Emma Woodhouse, handsome, clever, and rich, with a comfortable home and happy disposition, seemed to unite some of the best blessings of existence; and had lived nearly twenty-one years in the world with very little to distress or vex her.
So we meet the heroine of Jane Austen's Emma. In the first paragraph of the novel she seems a quite unexceptional young lady. Indeed, the perfect heroine of a novel. We need only wait for her hero to appear and whisk her off to a happily every after. But between the introduction and the whisking, we get to know Emma Woodhouse a bit better and, by the end, might tend to agree with Jane Austen's assessment that no one else will much like her.
Our Emma seems to have all the traits you find annoying in romance heroines. She's just a little bit feisty, very opinionated, bossy as all get out and too, too convinced of her own abilities. She's a busybody and a bit of a snob.
Perhaps Emma is not sneaking out of the house dressed in her groom's clothes to spy on—say—Mr. Knightley or sweeping into a ballroom in all her finery to challenge her host's political leanings or setting up a laboratory in her stillroom to practice arcane science, but she certainly is presiding over her own little group with all the feistiness, stubbornness and self-assurance of any of these heroines. To give Emma her due, however, she's got a bit of a rough row. Granted, she's handsome, clever and rich, but she's also the only person in her family left to care for her valetudinarian father. This can't be what she thought she'd be doing when she hit 20. And Mr. Woodhouse isn't easy. He's as worried about Emma's health as his own and keeps her on a short leash.

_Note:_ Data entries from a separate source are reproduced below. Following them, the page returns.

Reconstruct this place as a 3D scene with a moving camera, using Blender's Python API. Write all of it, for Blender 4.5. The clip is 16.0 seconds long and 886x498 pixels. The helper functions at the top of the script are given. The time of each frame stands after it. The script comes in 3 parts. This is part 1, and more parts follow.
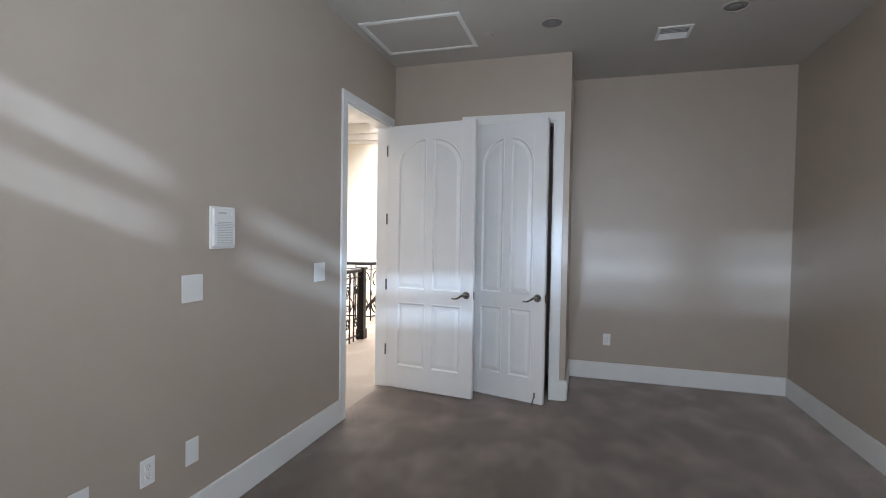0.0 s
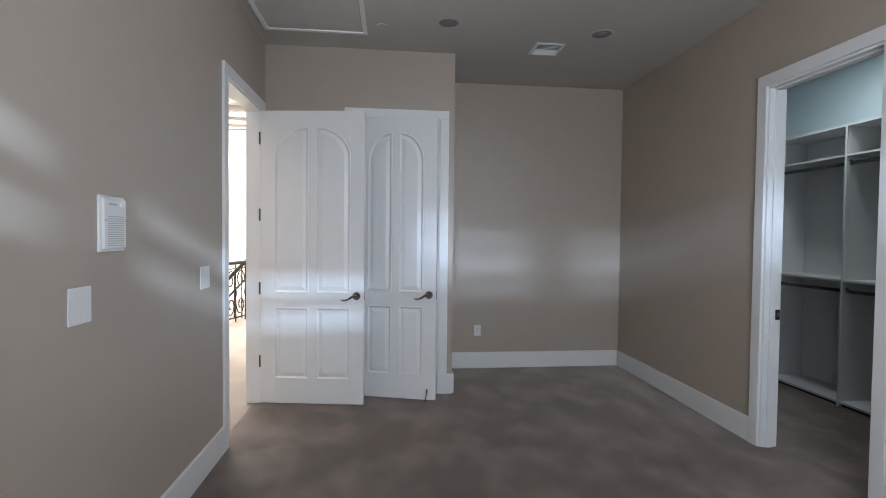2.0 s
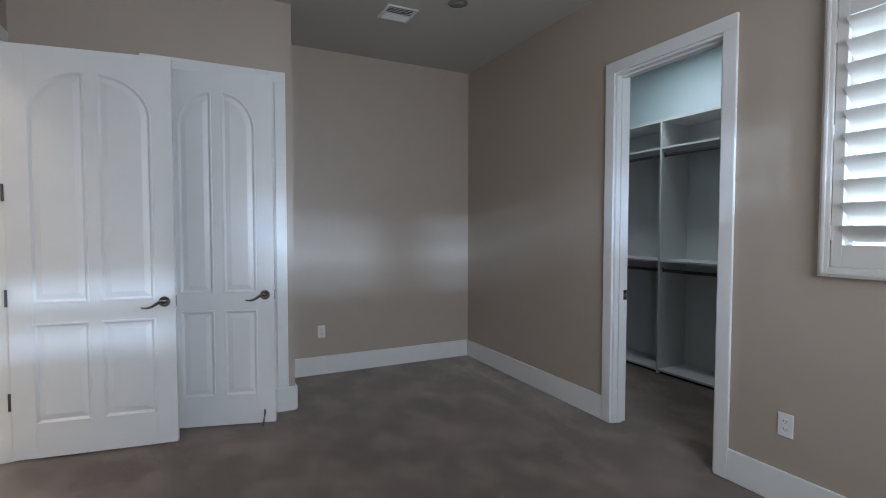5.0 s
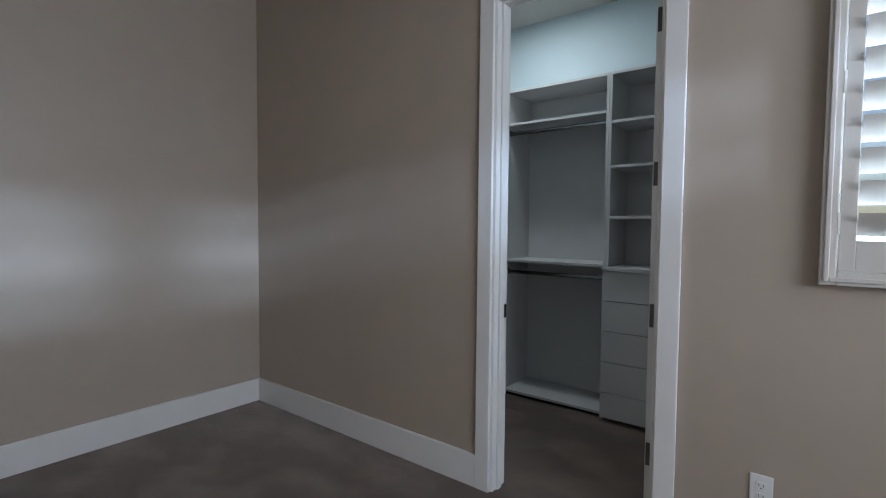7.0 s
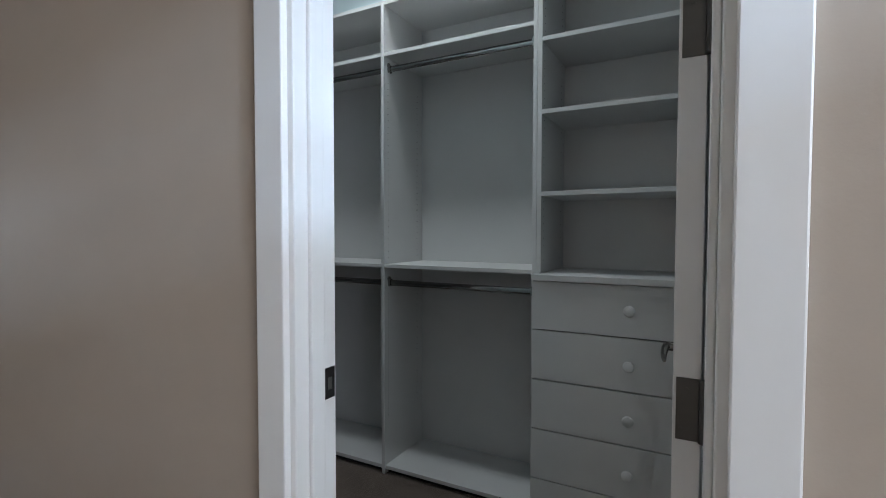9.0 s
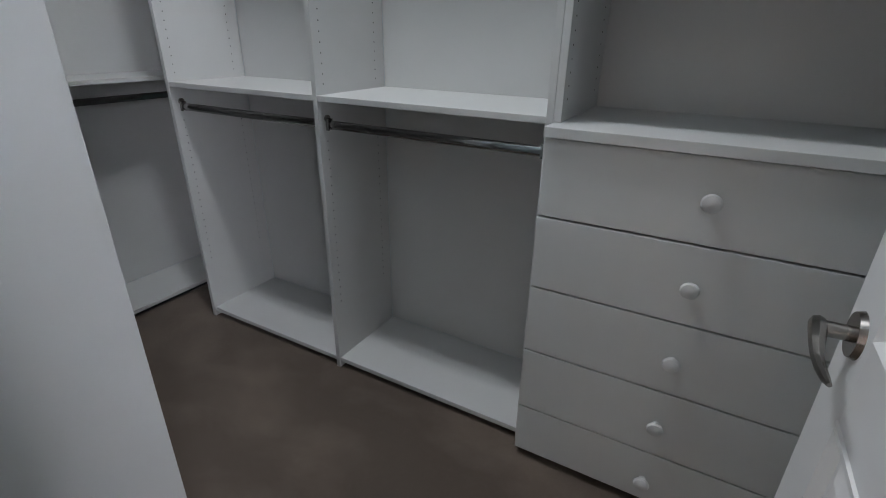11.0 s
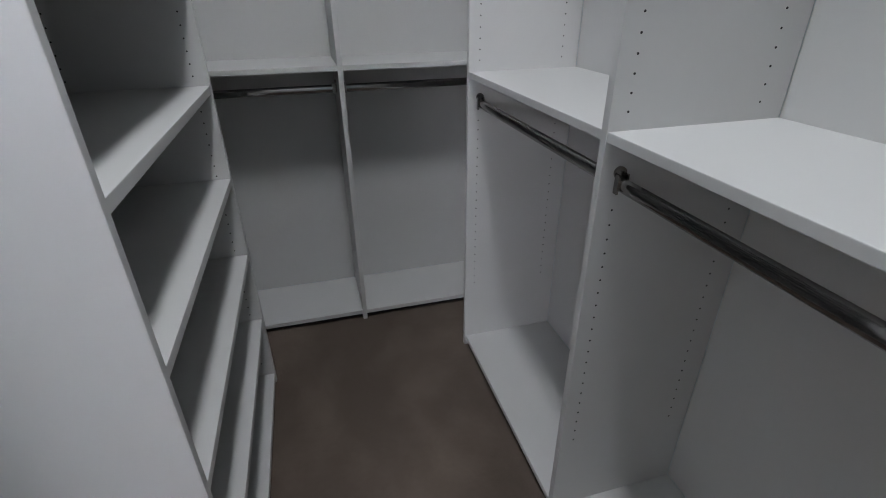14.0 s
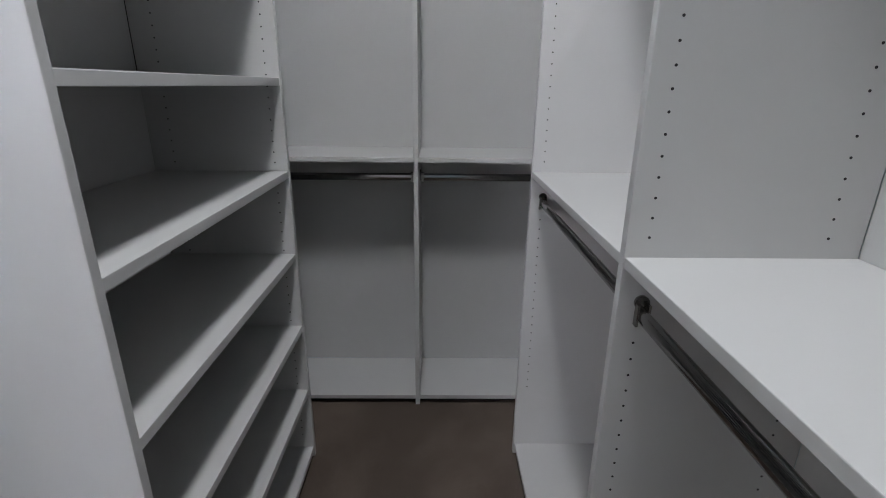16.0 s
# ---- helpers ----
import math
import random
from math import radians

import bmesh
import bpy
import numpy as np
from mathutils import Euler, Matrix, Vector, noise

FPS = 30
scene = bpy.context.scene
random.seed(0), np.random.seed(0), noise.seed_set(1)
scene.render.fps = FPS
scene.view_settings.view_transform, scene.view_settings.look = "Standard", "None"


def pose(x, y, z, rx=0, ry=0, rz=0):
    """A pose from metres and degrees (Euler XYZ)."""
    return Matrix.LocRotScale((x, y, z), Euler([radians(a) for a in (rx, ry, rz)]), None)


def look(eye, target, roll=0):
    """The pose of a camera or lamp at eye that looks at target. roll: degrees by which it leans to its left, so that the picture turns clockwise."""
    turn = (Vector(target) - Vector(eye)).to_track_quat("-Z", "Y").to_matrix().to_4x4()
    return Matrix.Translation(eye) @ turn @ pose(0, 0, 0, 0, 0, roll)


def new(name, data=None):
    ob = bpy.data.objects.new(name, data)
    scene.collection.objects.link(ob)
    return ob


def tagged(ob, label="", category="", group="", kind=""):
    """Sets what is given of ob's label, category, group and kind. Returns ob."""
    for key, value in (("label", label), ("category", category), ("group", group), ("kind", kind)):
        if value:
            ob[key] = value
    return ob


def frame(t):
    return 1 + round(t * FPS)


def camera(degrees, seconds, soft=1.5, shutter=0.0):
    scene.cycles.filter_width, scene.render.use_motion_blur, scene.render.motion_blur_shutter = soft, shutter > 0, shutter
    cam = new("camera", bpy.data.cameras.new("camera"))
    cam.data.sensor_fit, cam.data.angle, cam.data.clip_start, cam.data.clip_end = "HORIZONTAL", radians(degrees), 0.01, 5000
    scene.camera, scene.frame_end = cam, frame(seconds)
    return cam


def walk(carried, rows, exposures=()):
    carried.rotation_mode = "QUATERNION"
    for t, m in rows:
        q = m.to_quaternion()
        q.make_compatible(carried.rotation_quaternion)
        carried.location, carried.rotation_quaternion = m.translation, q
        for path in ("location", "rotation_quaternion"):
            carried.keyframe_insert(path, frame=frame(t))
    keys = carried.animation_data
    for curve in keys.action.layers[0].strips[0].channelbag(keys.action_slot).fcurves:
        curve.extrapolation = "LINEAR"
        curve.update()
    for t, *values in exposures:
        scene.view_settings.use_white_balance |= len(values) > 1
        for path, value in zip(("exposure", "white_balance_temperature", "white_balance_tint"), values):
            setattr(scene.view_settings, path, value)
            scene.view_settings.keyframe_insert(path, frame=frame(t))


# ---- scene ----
cam = camera(85.2, 16.0, soft=0.95)
PATH = [
    (0, (1.786, -0.18, 1.442), (1.22, 1.737, 1.385), 0.9),
    (0.5, (1.559, -0.13, 1.422), (1.215, 1.84, 1.366), 0.9),
    (1, (1.342, -0.05, 1.438), (1.193, 1.943, 1.377), 0.9),
    (1.5, (1.171, -0.075, 1.438), (1.154, 1.924, 1.38), 0.7),
    (2, (1.086, -0.133, 1.433), (1.299, 1.855, 1.375), 0.6),
    (2.5, (1.058, -0.163, 1.434), (1.538, 1.778, 1.377), 0.6),
    (3, (1.048, -0.176, 1.43), (1.628, 1.737, 1.371), 0.3),
    (3.5, (1.04, -0.158, 1.422), (1.657, 1.743, 1.36), 0.3),
    (3.7, (1.018, -0.143, 1.431), (1.65, 1.753, 1.365), 0.2),
    (6, (1.084, 1.012, 1.341), (2.266, 2.623, 1.262), 0.3),
    (6.5, (1.365, 1.298, 1.352), (2.717, 2.769, 1.271), 0.4),
    (7, (1.57, 1.63, 1.343), (3.151, 2.851, 1.25), 0.5),
    (7.5, (1.935, 1.8, 1.29), (3.649, 2.828, 1.214), 0.3),
    (8, (2.233, 1.962, 1.300), (3.989, 2.915, 1.212), 0.5),
    (8.5, (2.540, 2.110, 1.281), (4.297, 3.061, 1.191), 0.5),
    (9, (2.888, 2.149, 1.250), (4.648, 3.095, 1.181), 0.1),
    (9.5, (3.170, 2.225, 1.245), (4.929, 3.161, 1.069), 0.3),
    (9.7, (3.258, 2.266, 1.252), (5.016, 3.182, 0.984), 0.4),
    (11.8, (3.826, 2.543, 1.297), (5.288, 3.483, 0.307), -0.5),
    (12, (3.852, 2.599, 1.307), (5.278, 3.597, 0.322), -0.4),
    (12.5, (3.981, 2.69, 1.313), (5.188, 3.954, 0.339), -0.8),
    (13, (4.194, 2.714, 1.315), (5.09, 4.226, 0.36), -1.1),
    (13.5, (4.283, 2.791, 1.313), (5.0, 4.403, 0.37), -0.9),
    (14, (4.401, 2.83, 1.306), (4.862, 4.537, 0.371), -0.6),
    (14.5, (4.553, 2.813, 1.287), (4.73, 4.579, 0.365), -0.2),
    (15, (4.603, 2.805, 1.279), (4.657, 4.581, 0.362), 0.2),
    (15.5, (4.615, 2.805, 1.288), (4.646, 4.608, 0.424), 0.3),
    (16, (4.606, 2.853, 1.345), (4.632, 4.746, 0.7), 0.6),
]
walk(cam, [(t, look(eye, target, roll)) for t, eye, target, roll in PATH],
     [(0, 0.34, 6300, 10.5), (1.5, 0.32, 6270, 11), (3.5, 0.04, 6300, 11.5), (6.0, 0.22, 6030, 8.5), (7.5, 0.17, 6340, 12), (8.0, 0.33, 6400, 12), (8.5, 0.8, 6450, 11),
      (9.5, 0.6, 6350, 11), (11.8, 1.62, 6650, 17), (12.5, 1.55, 6650, 17), (13, 1.48, 6650, 17), (16, 1.52, 6750, 19)])

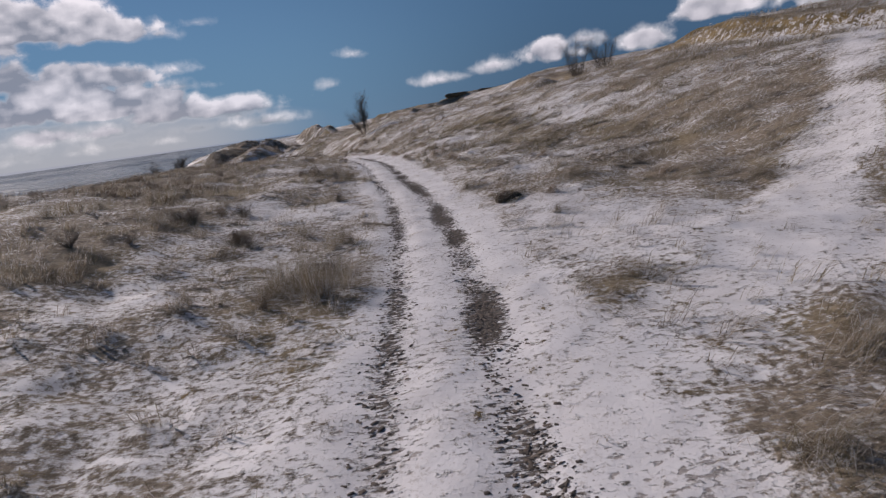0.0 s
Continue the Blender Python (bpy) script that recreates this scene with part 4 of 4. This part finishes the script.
for x, y, s, k in ((-4.2, 24.2, 0.75, 0), (-3.5, 24.3, 0.7, 2), (-4.9, 24.7, 0.6, 0), (-2.8, 24.0, 0.5, 2), (-1.9, 8.0, 0.5, 2), (-1.5, 8.4, 0.45, 0), (-2.3, 7.6, 0.4, 2), (-3.9, 11.4, 0.5, 0), (-5.6, 13.5, 0.5, 0),
                   (-13.4, 59.5, 0.8, 0), (-12.5, 61.8, 0.9, 0), (-11.9, 62.3, 0.7, 0), (-9.9, 59.4, 0.6, 1), (-9.5, 59.0, 0.5, 1), (-9.0, 57.0, 0.5, 1), (-10.2, 59.8, 0.45, 1),
                   (-25.9, 93.4, 0.6, 0), (-25.2, 94.0, 0.5, 0), (-29.1, 98.0, 0.8, 0), (-28.2, 97.2, 0.7, 0), (-30.4, 98.6, 0.8, 1), (-32.0, 99.0, 0.9, 0), (-36.2, 99.4, 1.1, 0), (-24.4, 96.2, 0.4, 1), (-18.4, 97.2, 0.45, 1),
                   (-23.7, 100.0, 0.35, 1), (-21.6, 94.3, 0.22, 2), (-21.1, 93.2, 0.22, 2), (-20.3, 94.7, 0.2, 3), (-20.0, 93.3, 0.22, 1),
                   (-26.6, 129.9, 0.4, 2), (-26.4, 130.6, 0.42, 3), (-26.2, 131.4, 0.42, 2), (-26.1, 129.6, 0.38, 3), (-25.9, 130.7, 0.4, 2), (-27.0, 126.4, 0.42, 3), (-26.6, 127.1, 0.42, 3), (-26.4, 126.2, 0.4, 1), (-26.1, 127.6, 0.4, 3), (-28.9, 108.6, 0.55, 0), (-25.9, 103.0, 0.32, 2), (-26.3, 103.2, 0.3, 0), (-27.4, 104.4, 0.34, 0), (-28.0, 104.8, 0.34, 1), (-26.6, 104.6, 0.28, 0), (-29.0, 104.6, 0.3, 1), (-28.4, 105.6, 0.3, 0), (-22.0, 100.7, 0.35, 0), (-21.3, 99.2, 0.35, 0), (-20.7, 98.0, 0.35, 1), (-22.7, 102.1, 0.3, 0),
                   (-30.2, 142.6, 0.45, 0), (-30.9, 143.6, 0.55, 0), (-31.4, 141.8, 0.55, 0), (-29.9, 141.4, 0.4, 1), (-32.2, 143.2, 0.6, 0), (-31.0, 140.6, 0.5, 0), (-33.0, 141.6, 0.6, 0), (-32.6, 145.0, 0.6, 0),
                   (-29.6, 150.2, 0.4, 1), (-30.1, 151.0, 0.45, 0), (-30.6, 150.2, 0.45, 1), (-30.8, 152.0, 0.5, 0), (-31.4, 151.2, 0.5, 1), (-31.3, 153.2, 0.5, 0), (-32.2, 152.4, 0.55, 0), (-29.2, 149.4, 0.35, 1), (-33.0, 154.4, 0.6, 0), (-34.2, 156.6, 0.6, 0), (-32.6, 158.8, 0.5, 1), (-29.6, 109.6, 0.6, 0), (-30.4, 110.2, 0.6, 1), (-30.2, 108.9, 0.6, 0), (-31.4, 110.6, 0.7, 0), (-32.4, 111.4, 0.7, 0), (-39.0, 119.6, 1.0, 0), (-40.5, 120.0, 1.1, 0), (-37.8, 119.8, 0.9, 0), (-42.0, 120.6, 1.1, 0),
                   (-29.3, 116.4, 0.6, 0), (-29.8, 117.6, 0.7, 1), (-30.6, 116.8, 0.7, 0), (-31.6, 118.2, 0.8, 0), (-30.4, 119.0, 0.6, 1), (-32.6, 116.9, 0.8, 0),
                   (-29.2, 146.7, 0.36, 3), (-28.6, 146.2, 0.32, 1), (-29.6, 147.5, 0.4, 3), (-29.4, 145.6, 0.34, 1), (-28.2, 148.0, 0.4, 1), (-28.9, 144.8, 0.4, 3),
                   (-12.3, 61.2, 0.75, 0), (-13.0, 61.4, 0.8, 0), (-11.7, 61.5, 0.55, 0), (-12.5, 58.8, 0.7, 0), (-11.8, 58.6, 0.5, 0), (-9.7, 58.6, 0.5, 1), (-9.8, 59.6, 0.5, 2), (-10.1, 60.8, 0.45, 2), (-10.6, 61.9, 0.4, 2), (-9.0, 56.9, 0.45, 1),
                   (-10.9, 61.2, 0.4, 0), (-18.0, 62.0, 0.9, 0), (-16.2, 61.2, 0.8, 1), (-14.8, 63.4, 0.7, 0), (-20.1, 67.3, 0.8, 1), (-16.8, 66.0, 0.7, 0), (-14.6, 66.8, 0.6, 1),
                   # the dark clumps down the hummock's right edge stand in for its shaded side
                   (-29.7, 146.3, 0.45, 1), (-29.3, 145.1, 0.42, 1), (-28.8, 144.6, 0.36, 1), (-28.6, 144.0, 0.3, 1), (-28.8, 146.5, 0.36, 3), (-28.1, 147.0, 0.38, 2), (-27.7, 146.3, 0.34, 0), (-27.8, 145.6, 0.3, 0), (-27.7, 144.9, 0.24, 0),
                   (-28.3, 145.4, 0.34, 3), (-28.0, 146.3, 0.36, 2), (-29.2, 144.0, 0.3, 3), (-28.9, 150.0, 0.42, 1), (-29.0, 150.5, 0.45, 0), (-28.6, 149.6, 0.38, 0), (-28.7, 149.1, 0.4, 1), (-28.9, 150.9, 0.4, 0), (-29.3, 151.4, 0.4, 1),
                   (-26.5, 152.6, 0.42, 2), (-26.1, 152.4, 0.4, 2), (-25.7, 152.0, 0.36, 1), (-26.8, 152.5, 0.36, 2)):
    tagged(stand(CLUMPS[k], x, y, s, flat=0.85), group="feathery clumps of dry growth")
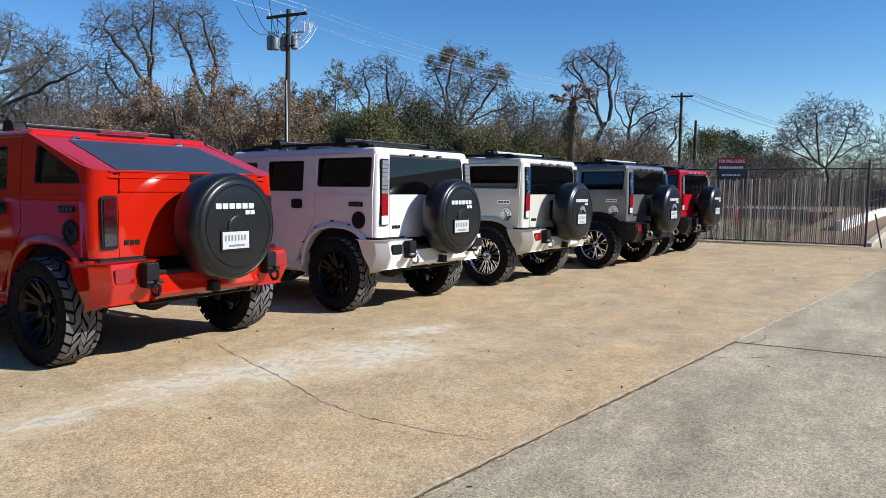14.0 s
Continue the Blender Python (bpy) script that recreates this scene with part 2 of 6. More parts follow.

Although you would never be able to convince Emma of it, she lacks the noblesse oblige she should be displaying as the daughter of a prominent citizen and the de facto “first lady” of the village. Of course, she visits the poor and has taken poor, hapless Harriet under her wing. She is polite to the tradesmen and happily condescending to the nouveau riche. But she is less than kind to the reserved Jane Fairfax, who is the niece of Miss Bates, the impecunious daughter, of the late vicar and who is sadly destined for life as a governess.